___ Given information ___

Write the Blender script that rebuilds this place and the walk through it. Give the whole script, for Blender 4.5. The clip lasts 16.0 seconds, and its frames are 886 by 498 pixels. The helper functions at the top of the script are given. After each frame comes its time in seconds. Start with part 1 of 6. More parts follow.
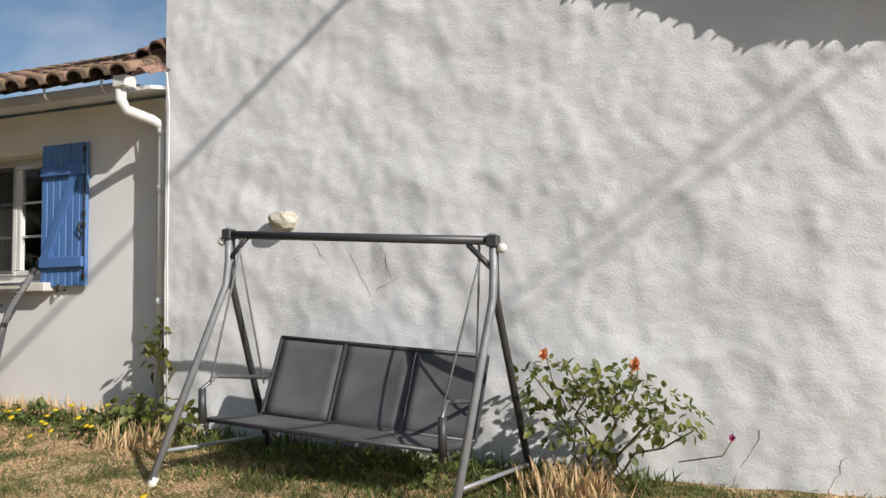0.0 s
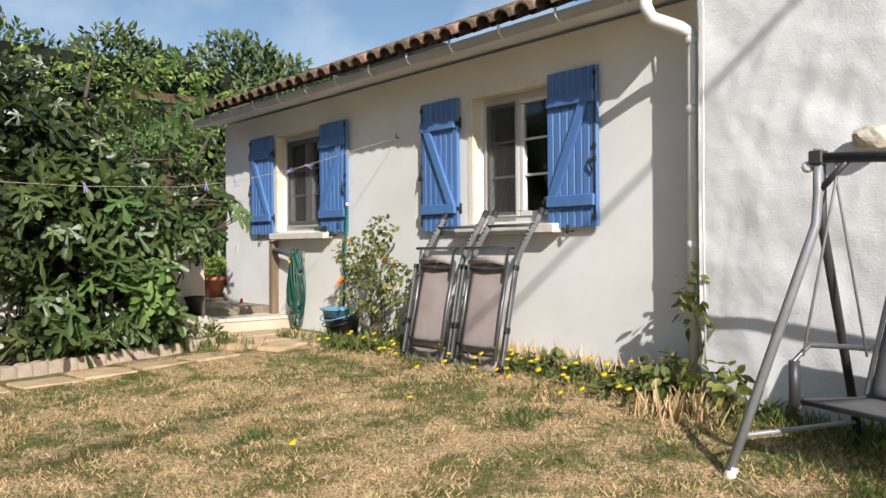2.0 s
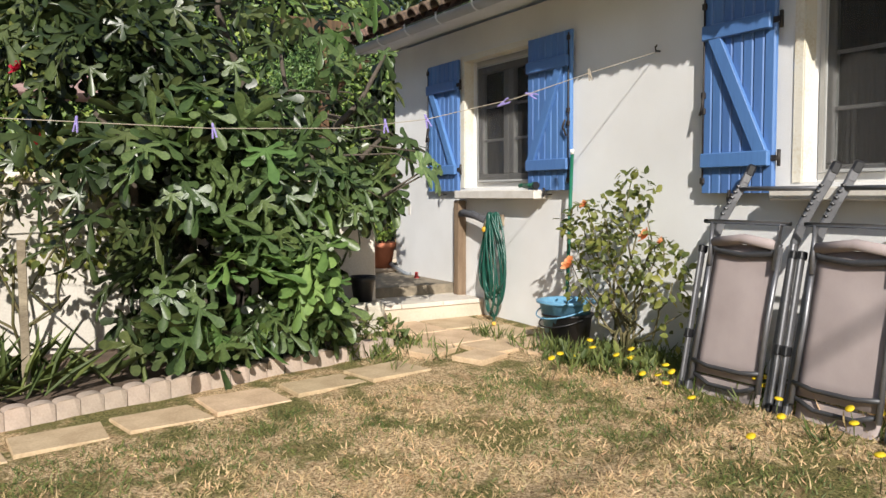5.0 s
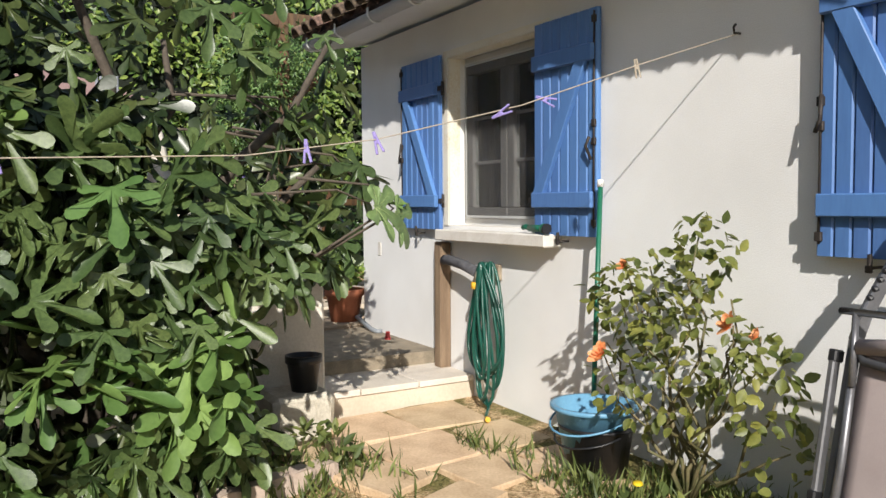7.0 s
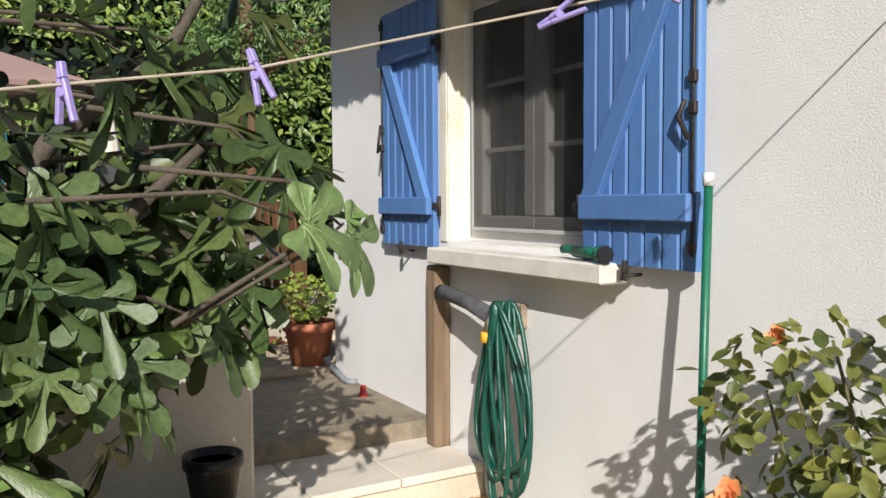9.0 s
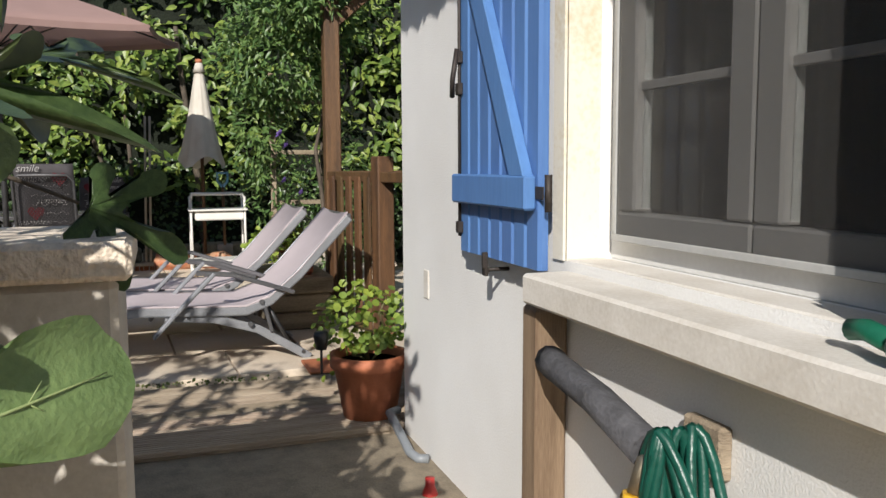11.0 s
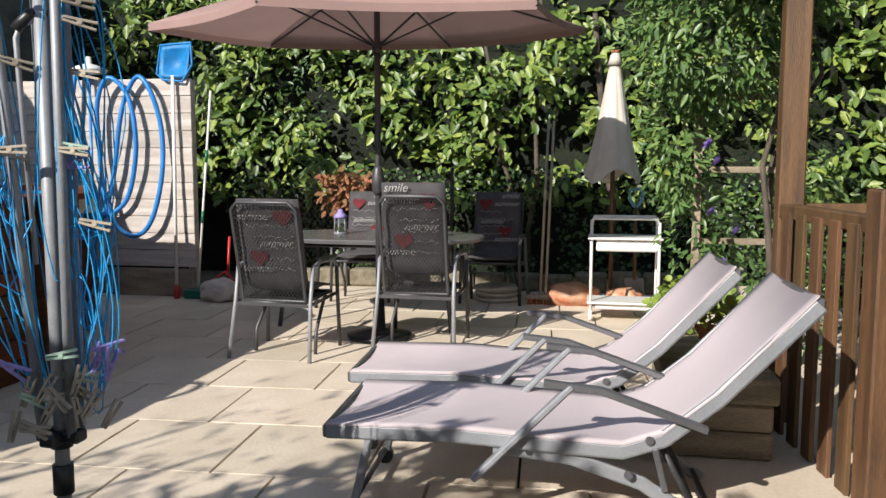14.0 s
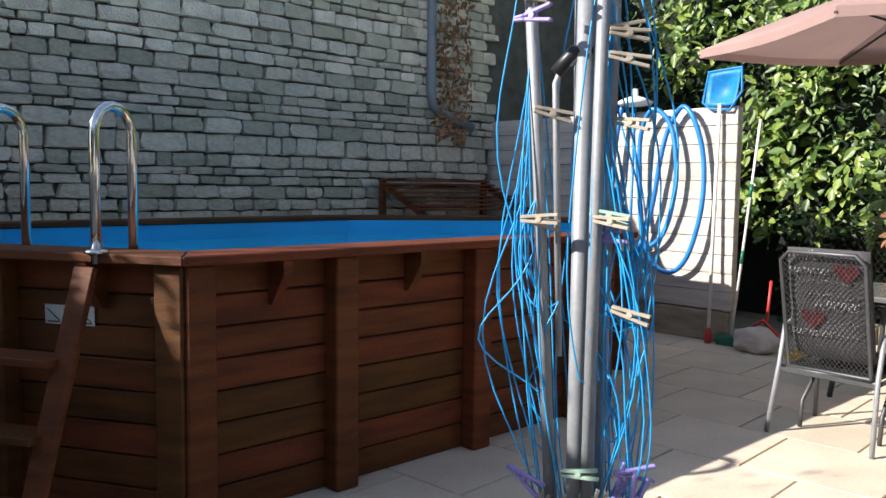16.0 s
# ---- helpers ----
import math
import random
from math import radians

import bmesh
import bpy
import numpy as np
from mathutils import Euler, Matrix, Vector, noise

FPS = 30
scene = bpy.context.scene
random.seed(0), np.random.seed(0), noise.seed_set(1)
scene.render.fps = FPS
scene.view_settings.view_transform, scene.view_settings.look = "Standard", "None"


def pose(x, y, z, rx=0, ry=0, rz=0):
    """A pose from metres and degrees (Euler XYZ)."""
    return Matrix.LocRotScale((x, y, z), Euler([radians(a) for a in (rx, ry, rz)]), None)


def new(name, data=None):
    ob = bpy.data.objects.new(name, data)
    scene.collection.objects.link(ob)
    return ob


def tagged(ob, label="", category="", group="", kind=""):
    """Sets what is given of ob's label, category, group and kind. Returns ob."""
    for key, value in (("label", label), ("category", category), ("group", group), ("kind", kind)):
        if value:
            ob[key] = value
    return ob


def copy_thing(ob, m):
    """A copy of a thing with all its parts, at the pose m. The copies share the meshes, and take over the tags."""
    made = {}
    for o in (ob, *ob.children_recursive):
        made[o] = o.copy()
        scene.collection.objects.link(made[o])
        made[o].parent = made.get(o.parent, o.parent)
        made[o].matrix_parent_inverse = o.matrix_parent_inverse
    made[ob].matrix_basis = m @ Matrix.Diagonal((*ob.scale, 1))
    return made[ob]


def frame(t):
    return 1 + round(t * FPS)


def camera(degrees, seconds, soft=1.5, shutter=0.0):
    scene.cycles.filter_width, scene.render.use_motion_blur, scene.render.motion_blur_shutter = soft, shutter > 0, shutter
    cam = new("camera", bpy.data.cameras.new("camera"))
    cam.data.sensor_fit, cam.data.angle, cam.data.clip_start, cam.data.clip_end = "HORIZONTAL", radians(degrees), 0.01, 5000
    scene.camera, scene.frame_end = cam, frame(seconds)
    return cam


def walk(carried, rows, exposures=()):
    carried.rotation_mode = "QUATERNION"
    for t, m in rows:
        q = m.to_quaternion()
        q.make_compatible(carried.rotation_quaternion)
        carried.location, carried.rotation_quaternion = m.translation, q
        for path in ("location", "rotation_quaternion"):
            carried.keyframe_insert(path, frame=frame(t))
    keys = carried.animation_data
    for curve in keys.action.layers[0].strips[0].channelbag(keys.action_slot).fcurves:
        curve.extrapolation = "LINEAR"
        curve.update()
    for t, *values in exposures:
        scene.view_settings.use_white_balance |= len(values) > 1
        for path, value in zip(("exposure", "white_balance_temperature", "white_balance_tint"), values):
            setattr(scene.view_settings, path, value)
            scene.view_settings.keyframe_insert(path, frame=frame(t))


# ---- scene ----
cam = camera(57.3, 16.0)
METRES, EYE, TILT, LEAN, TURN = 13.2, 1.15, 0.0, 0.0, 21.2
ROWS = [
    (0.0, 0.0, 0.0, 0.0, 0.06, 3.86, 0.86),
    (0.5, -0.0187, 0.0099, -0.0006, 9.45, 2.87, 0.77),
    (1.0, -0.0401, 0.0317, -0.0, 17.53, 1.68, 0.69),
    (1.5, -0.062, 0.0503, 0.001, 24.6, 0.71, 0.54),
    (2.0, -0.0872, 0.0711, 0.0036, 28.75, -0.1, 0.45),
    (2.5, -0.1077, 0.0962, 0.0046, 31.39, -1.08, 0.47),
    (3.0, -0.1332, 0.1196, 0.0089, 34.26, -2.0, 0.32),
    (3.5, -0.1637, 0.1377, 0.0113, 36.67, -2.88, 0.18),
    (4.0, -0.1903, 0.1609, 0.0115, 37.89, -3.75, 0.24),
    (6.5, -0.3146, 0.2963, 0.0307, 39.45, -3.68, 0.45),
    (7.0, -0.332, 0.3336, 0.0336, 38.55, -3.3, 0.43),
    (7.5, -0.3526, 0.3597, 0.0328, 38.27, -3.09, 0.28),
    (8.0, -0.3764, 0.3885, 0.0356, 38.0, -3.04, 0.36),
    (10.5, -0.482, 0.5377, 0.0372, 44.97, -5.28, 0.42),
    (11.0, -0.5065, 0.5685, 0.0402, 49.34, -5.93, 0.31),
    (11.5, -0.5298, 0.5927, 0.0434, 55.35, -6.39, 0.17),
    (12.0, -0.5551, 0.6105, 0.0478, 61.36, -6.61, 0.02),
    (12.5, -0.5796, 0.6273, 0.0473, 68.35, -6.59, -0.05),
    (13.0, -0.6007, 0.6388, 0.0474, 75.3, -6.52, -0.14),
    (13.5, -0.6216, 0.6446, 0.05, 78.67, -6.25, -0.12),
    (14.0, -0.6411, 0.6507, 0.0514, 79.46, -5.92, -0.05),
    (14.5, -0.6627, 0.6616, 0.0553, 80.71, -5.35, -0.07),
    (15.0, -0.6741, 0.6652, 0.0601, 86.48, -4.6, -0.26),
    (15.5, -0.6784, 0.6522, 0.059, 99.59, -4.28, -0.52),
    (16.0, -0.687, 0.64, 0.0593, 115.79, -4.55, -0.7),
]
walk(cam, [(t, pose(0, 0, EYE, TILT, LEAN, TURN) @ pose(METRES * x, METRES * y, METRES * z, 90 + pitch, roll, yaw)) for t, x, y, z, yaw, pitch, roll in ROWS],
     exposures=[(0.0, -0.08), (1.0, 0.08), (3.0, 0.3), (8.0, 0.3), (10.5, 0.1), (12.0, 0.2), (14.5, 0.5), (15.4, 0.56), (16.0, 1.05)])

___

▸ What to produce
Extract exactly the run of lines beginning at the line with "return 1 + round(t * FPS)" and ending at the line with "carried.location, carried.rotation_quaternion = m.translation, q", including both ends and nothing beyond them.

▸ Right answer
    return 1 + round(t * FPS)


def camera(degrees, seconds, soft=1.5, shutter=0.0):
    scene.cycles.filter_width, scene.render.use_motion_blur, scene.render.motion_blur_shutter = soft, shutter > 0, shutter
    cam = new("camera", bpy.data.cameras.new("camera"))
    cam.data.sensor_fit, cam.data.angle, cam.data.clip_start, cam.data.clip_end = "HORIZONTAL", radians(degrees), 0.01, 5000
    scene.camera, scene.frame_end = cam, frame(seconds)
    return cam


def walk(carried, rows, exposures=()):
    carried.rotation_mode = "QUATERNION"
    for t, m in rows:
        q = m.to_quaternion()
        q.make_compatible(carried.rotation_quaternion)
        carried.location, carried.rotation_quaternion = m.translation, q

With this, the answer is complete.